私はもっともっと学びたい。 ― キマニ・マルゲ
To me,liberaty means going to school and learning.
I want to learn more and more. ― Kimani Ng’ang’a Maruge
1920年生まれ(本人の記憶による)。 一度も教育の機会を持たないまま、イギリスからの独立を目標に掲げ、1963年のケニア独立までマウマウ団の戦士として闘う。2003年、ケニア政府の小学校無料化の知らせを受け、悲願だった小学校入学を果たす。その話題はBBCニュ ースを始め、世界各国のメディアに取り上げられ、「最高齢小学生」として2004年にギネスにも認定された。 大統領選に絡んだ暴動で家を焼かれ、テント生活を余儀なくされた際も、毎日4キロの道のりを歩いて学校へ通い続け、 2005 年には優秀な生徒として主席に選ばれる。 また、同年9月、今なお1億人以上の学校へ通えない子供たちのため、国連の国際議会でもスピーチ。 2009年8月14日に胃がんにより死去。 息を引き取る瞬間まで、獣医の夢、そして自分のように待たされることなく誰もが教育を受けられる世界を諦めず、勉強を続けていた。享年90歳。
◆ケニア独立の歴史
ケニア基本データ
首都 ナイロビ
民族 キクユ人、ルヒヤ人、カレンジン人、ルオ人 など
言語 スワヒリ語、英語
宗教 伝統宗教、キリスト教、イスラム教
植民地の歴史
東アフリカに位置する共和制国家ケニアは、紀元前2000年頃、北アフリカから来たクシ語族が、現在の土地に住み着いたことからはじまった。 ケニアの植民地としての歴史は、1885年のベルリン会議に遡る。この会議の結果、東アフリカはヨーロッパの列強の国々によって、初めて分割されることになる。

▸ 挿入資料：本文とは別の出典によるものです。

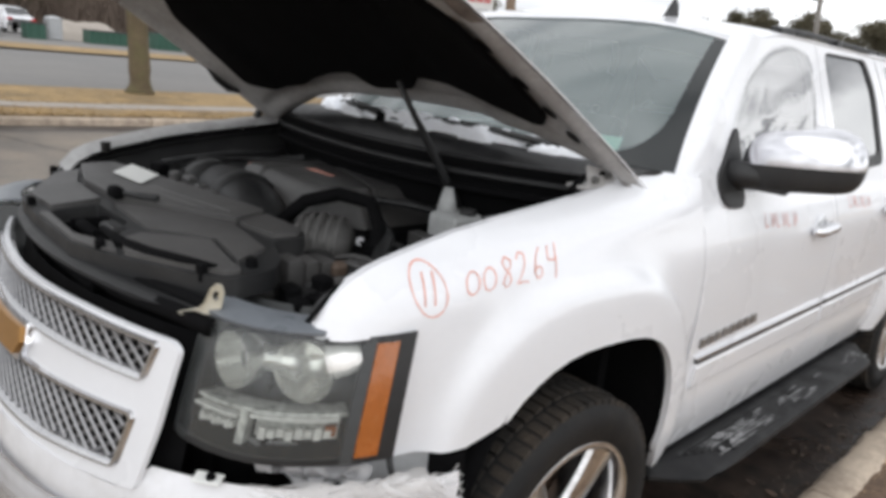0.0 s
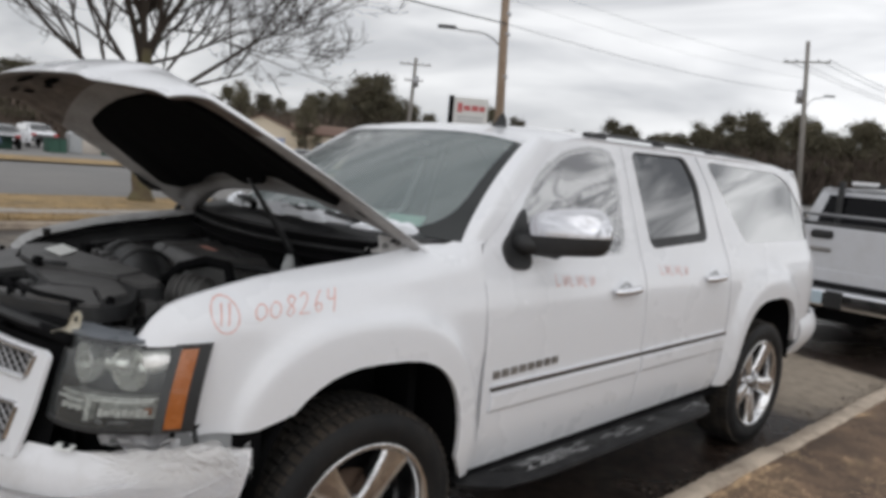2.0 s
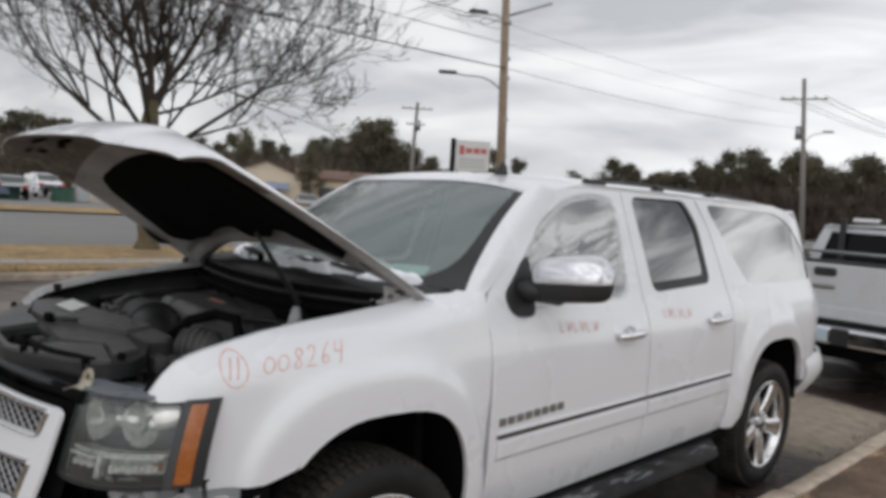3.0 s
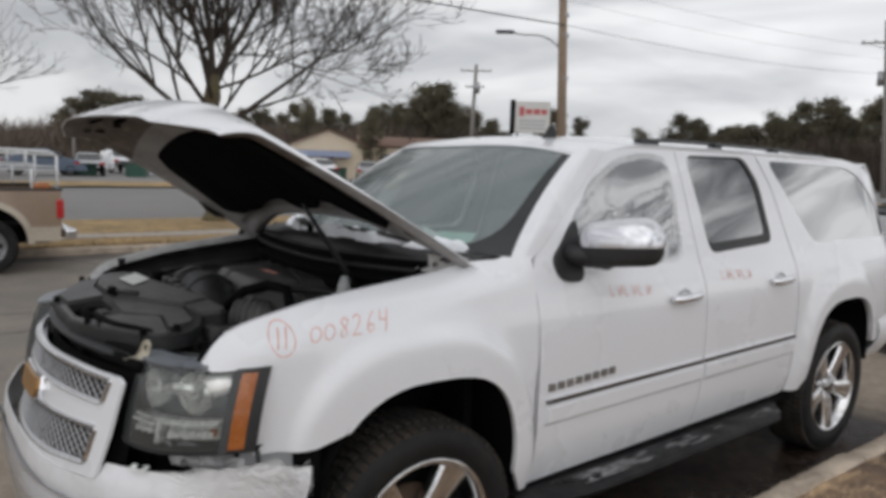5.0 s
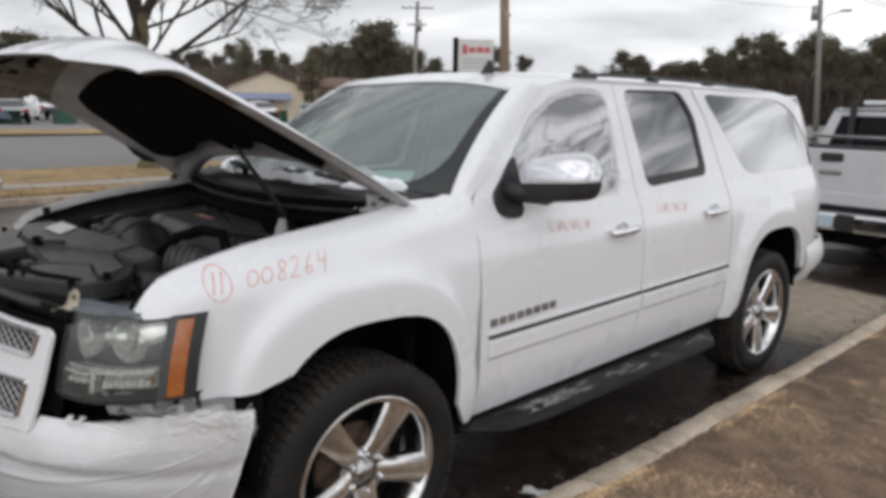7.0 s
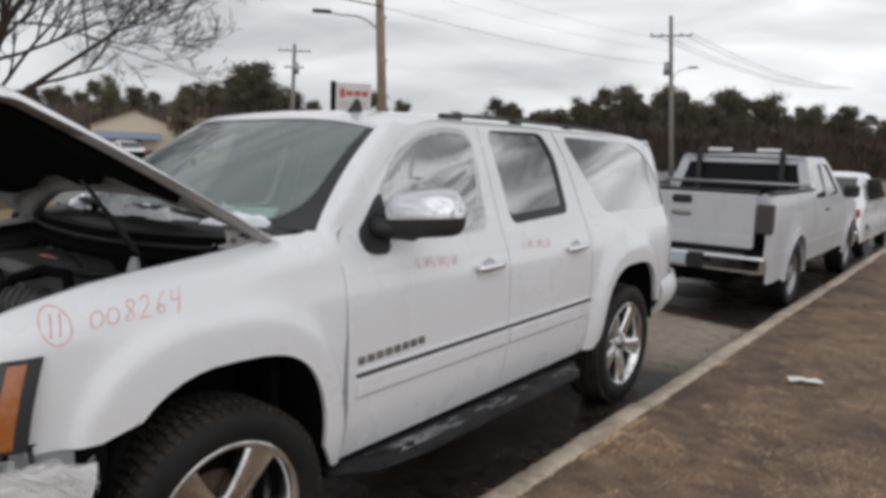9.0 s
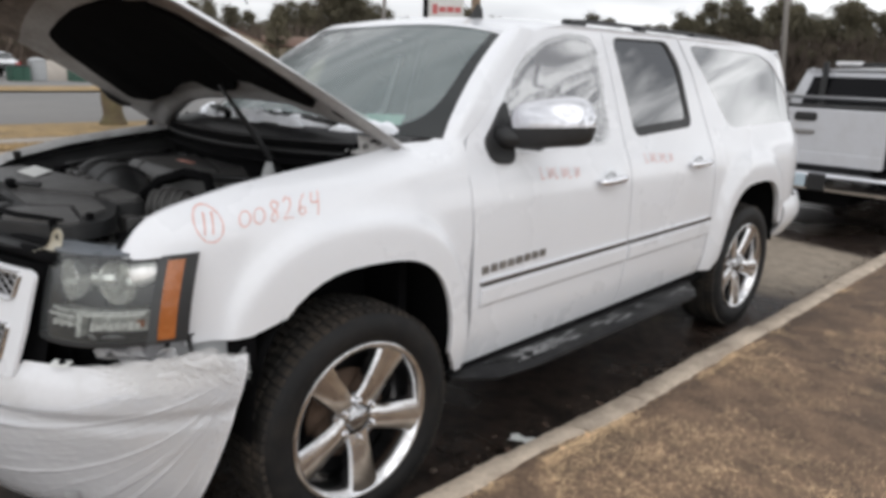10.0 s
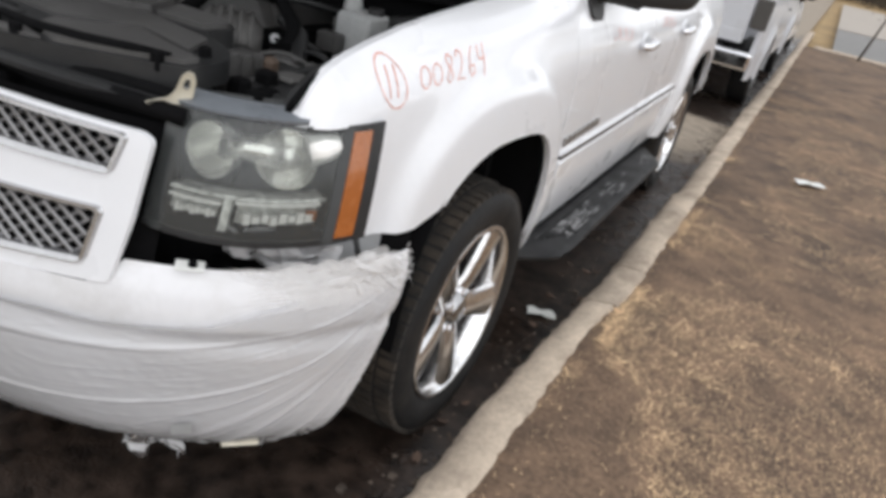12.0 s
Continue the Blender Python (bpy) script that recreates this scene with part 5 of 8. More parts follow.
for s in (1, -1):
    part("corner_shield", sheet(lambda a, b, s=s: Vector((s * (0.52 + 0.34 * a), -0.86 + 0.36 * a, 0.50 + 0.38 * b)), 4, 3), M["deep"], suv, "dark inner shield behind the lamp gap")
    part("fender_bracket", sheet(lambda a, b, s=s: Vector((s * (0.845 + 0.045 * a), -0.64 + 0.16 * a, 0.735 + 0.095 * b - 0.02 * a * b)), 3, 3, 0.006), M["grey_primer"], suv, "bare grey fender bracket")
    part("fender_clip", box((-0.030, -0.016, -0.003), (0.030, 0.016, 0.003), 0.002, pose(s * 0.685, -0.900, 0.772, 12, 0, s * 38)), M["paper"], suv, "white broken clip")
    part("clip_plug", tube([(s * 0.690, -0.896, 0.772), (s * 0.690, -0.897, 0.783)], [0.011, 0.009], 10), M["deep"], suv, "black plug")
    part("liner_edge", sheet(lambda a, b, s=s: Vector((s * (0.87 + 0.06 * a), -0.52 + 0.12 * a, 0.62 + 0.21 * b)), 3, 3, 0.01), M["deep"], suv)
    part("hanging_cable", tube([(s * 0.885, -0.60, 0.84), (s * 0.90, -0.60, 0.80), (s * 0.905, -0.59, 0.765), (s * 0.895, -0.58, 0.745)], [0.008, 0.007, 0.009, 0.014], 8), M["plastic"], suv, "loose black plug on a cable", smooth=True)
TAB = rounded([(-0.064, 1.088), (-0.022, 1.102), (-0.009, 1.116), (0.003, 1.148), (0.014, 1.158), (0.026, 1.155), (0.031, 1.140), (0.026, 1.108), (0.008, 1.085), (-0.016, 1.077)], 0.004)
TAB_HOLE = rounded([(0.006, 1.128), (0.011, 1.143), (0.020, 1.144), (0.019, 1.127), (0.013, 1.120)], 0.003)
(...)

英国政府は、1895年に東アフリカ保護領を確立し、その後すぐに肥沃な高地を白人移住者たちに開放した。これらの移住者は、1920年に英国の植民地として正式に宣言される前にもかかわらず参政権を与えられていたが、アフリカ人とアジア人は、1944年まで直接の政治参加を禁じられていた。この間、多くのインド人がケニアに連れてこられ、ケニアウガンダ鉄道線の建設に従事した。彼らはその後この地に定住し、インド商人である多くの親族を呼び寄せた。
植民地政策への抵抗 ― マウマウ
1942年、キクユ族、エンブ族、メルー族、カンバ族の人々が、英国支配からの自由を求めて闘うため、秘密裏に結束し た。この結束の誓いとともに「マウマウ運動」が始まり、ケニアは独立国への長く険しい道を歩み始める。 1953年、ジョモ・ケニヤッタはマウマウを指揮したとして起訴され、7年間の投獄を宣告された。デダン・キマチは1956 年にマウマウでの役割によって独立運動の指導者の一人として逮捕され、その後、植民地主義者たちによって絞首刑に処せられた。
ケニアは、1952年10月から1959 年12月まで緊急事態下に置かれる。その間、マウマウの反乱はさらに暴動化し、何千ものケニア人が投獄された。また、この時期、アフリカ人の政治への参加が急速に拡大し、1954年には3つの人種 (ヨーロッパ人、アジア人、アフリカ人)すべてがケニア議会に代表を送ることを許された。
ケニア独立へ
1957年、アフリカ人にとって初となる議会への直接選挙が行われ、選ばれた者たちはジョモ・ケニヤッタの開放に向けて、民主運動を働きかけた。ケニヤッタは1962年に解放され、1963年12月12日、ついにケニアは独立を果たした。 そして、ケニヤッタは初代首相に就任。翌年、ケニアは共和国となり、ケニヤッタが初代大統領となった。